[Information provided]
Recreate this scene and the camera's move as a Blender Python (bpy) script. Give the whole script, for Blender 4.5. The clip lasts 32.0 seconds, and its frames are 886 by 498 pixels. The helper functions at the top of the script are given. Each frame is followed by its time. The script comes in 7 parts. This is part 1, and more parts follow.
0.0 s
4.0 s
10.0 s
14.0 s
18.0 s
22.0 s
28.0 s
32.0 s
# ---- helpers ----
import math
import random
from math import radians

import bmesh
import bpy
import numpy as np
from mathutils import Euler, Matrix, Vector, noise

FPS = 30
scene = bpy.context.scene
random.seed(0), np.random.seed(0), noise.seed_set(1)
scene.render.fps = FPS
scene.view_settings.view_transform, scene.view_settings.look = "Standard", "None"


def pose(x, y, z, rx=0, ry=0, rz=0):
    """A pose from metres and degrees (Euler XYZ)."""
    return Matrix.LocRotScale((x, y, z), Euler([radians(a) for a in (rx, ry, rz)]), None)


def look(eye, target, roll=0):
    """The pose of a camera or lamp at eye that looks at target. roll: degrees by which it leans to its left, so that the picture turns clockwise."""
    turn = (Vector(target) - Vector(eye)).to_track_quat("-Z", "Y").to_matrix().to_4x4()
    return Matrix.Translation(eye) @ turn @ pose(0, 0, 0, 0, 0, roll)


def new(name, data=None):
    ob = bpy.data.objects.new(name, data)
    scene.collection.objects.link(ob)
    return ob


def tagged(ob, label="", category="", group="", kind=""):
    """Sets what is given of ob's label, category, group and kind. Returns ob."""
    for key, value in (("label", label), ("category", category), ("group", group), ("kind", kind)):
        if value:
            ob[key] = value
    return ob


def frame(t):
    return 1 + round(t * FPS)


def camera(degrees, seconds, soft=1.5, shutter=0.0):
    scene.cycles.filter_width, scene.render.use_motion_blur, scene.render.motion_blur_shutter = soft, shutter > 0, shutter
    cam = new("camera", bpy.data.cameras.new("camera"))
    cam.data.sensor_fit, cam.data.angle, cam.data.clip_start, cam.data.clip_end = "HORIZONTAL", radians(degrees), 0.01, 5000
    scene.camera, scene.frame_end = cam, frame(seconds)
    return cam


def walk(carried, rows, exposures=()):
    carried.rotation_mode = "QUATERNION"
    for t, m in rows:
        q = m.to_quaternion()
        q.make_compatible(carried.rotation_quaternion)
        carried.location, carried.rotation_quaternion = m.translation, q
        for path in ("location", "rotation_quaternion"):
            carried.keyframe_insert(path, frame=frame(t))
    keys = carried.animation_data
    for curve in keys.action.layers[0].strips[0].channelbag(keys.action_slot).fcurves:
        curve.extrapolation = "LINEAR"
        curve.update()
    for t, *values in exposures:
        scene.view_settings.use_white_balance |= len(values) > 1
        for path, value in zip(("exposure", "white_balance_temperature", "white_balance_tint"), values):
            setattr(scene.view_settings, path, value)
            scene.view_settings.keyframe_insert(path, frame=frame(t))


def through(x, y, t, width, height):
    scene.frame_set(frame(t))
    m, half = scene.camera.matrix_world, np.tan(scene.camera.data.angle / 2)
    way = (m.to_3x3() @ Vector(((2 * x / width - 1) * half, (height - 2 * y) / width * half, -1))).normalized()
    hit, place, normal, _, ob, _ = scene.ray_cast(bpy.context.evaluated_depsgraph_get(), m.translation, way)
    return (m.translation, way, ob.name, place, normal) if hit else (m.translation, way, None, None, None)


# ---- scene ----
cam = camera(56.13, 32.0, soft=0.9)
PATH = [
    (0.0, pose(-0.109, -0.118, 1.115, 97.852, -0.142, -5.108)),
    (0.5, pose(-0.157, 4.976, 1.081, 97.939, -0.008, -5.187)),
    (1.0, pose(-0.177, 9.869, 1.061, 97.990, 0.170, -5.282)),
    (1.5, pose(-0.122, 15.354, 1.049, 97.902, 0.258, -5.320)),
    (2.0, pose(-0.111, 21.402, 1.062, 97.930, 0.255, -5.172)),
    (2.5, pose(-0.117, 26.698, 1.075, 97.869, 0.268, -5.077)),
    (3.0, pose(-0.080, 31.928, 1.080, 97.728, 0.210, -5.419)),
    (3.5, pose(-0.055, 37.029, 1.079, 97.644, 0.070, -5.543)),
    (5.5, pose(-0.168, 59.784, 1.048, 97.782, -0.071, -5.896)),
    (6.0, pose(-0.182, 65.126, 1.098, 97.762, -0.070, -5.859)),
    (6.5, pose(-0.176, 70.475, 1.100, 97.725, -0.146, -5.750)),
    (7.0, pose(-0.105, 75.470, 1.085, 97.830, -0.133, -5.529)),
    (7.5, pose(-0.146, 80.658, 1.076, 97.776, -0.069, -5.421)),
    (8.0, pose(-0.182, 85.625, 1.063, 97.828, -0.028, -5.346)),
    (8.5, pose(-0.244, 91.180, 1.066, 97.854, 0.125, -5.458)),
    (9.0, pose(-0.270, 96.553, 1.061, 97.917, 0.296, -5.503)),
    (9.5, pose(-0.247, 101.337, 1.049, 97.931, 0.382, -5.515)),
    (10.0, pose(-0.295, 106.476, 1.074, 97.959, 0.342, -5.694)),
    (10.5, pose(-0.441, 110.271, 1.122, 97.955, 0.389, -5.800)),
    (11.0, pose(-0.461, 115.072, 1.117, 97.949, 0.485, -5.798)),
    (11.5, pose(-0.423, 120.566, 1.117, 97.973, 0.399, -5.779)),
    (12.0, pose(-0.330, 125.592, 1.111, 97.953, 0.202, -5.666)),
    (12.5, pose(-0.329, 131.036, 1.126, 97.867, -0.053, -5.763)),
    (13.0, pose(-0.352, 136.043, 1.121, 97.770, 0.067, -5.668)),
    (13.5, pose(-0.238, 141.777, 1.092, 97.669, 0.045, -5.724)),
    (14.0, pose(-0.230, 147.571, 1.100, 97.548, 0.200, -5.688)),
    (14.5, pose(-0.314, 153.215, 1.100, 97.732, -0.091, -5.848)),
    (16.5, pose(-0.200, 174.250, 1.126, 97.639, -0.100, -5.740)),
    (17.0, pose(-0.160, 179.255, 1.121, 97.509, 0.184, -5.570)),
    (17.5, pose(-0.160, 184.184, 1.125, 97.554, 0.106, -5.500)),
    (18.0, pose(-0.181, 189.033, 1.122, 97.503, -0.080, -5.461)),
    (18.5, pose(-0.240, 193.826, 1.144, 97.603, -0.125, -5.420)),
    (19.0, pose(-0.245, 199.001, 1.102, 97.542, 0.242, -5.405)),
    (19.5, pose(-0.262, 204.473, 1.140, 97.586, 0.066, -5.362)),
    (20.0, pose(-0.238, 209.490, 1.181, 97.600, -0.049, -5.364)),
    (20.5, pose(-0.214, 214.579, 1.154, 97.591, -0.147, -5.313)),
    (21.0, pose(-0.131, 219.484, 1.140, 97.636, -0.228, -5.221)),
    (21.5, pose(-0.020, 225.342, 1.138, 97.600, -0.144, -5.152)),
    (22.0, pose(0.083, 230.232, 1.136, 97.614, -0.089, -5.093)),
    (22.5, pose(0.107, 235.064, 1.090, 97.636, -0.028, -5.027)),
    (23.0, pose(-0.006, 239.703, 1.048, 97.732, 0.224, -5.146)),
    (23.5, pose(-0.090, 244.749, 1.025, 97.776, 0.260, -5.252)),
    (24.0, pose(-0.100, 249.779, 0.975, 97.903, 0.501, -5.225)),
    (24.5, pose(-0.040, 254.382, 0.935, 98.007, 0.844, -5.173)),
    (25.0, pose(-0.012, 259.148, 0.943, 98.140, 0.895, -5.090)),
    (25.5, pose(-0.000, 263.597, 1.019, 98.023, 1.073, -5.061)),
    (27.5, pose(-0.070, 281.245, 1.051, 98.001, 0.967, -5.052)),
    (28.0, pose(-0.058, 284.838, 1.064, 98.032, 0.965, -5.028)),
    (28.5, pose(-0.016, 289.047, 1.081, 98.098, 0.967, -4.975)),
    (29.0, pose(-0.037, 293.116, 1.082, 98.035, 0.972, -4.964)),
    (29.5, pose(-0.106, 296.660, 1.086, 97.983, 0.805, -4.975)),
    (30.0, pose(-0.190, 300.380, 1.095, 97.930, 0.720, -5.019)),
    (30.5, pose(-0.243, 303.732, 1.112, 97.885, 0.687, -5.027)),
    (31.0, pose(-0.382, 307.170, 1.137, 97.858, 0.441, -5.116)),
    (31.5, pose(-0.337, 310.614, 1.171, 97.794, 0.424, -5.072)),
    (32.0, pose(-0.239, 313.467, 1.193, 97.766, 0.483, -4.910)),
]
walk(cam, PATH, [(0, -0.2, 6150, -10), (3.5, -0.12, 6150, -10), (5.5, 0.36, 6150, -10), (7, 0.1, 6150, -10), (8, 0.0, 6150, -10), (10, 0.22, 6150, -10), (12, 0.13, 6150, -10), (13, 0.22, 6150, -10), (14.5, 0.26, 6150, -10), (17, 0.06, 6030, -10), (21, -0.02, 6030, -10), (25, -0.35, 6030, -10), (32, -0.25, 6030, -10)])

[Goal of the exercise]
Copy out only the lines running from the beginning of the data to the line with "what is given", both ends included.

[Answer to the task]
Recreate this scene and the camera's move as a Blender Python (bpy) script. Give the whole script, for Blender 4.5. The clip lasts 32.0 seconds, and its frames are 886 by 498 pixels. The helper functions at the top of the script are given. Each frame is followed by its time. The script comes in 7 parts. This is part 1, and more parts follow.
0.0 s
4.0 s
10.0 s
14.0 s
18.0 s
22.0 s
28.0 s
32.0 s
# ---- helpers ----
import math
import random
from math import radians

import bmesh
import bpy
import numpy as np
from mathutils import Euler, Matrix, Vector, noise

FPS = 30
scene = bpy.context.scene
random.seed(0), np.random.seed(0), noise.seed_set(1)
scene.render.fps = FPS
scene.view_settings.view_transform, scene.view_settings.look = "Standard", "None"


def pose(x, y, z, rx=0, ry=0, rz=0):
    """A pose from metres and degrees (Euler XYZ)."""
    return Matrix.LocRotScale((x, y, z), Euler([radians(a) for a in (rx, ry, rz)]), None)


def look(eye, target, roll=0):
    """The pose of a camera or lamp at eye that looks at target. roll: degrees by which it leans to its left, so that the picture turns clockwise."""
    turn = (Vector(target) - Vector(eye)).to_track_quat("-Z", "Y").to_matrix().to_4x4()
    return Matrix.Translation(eye) @ turn @ pose(0, 0, 0, 0, 0, roll)


def new(name, data=None):
    ob = bpy.data.objects.new(name, data)
    scene.collection.objects.link(ob)
    return ob


def tagged(ob, label="", category="", group="", kind=""):
    """Sets what is given of ob's label, category, group and kind. Returns ob."""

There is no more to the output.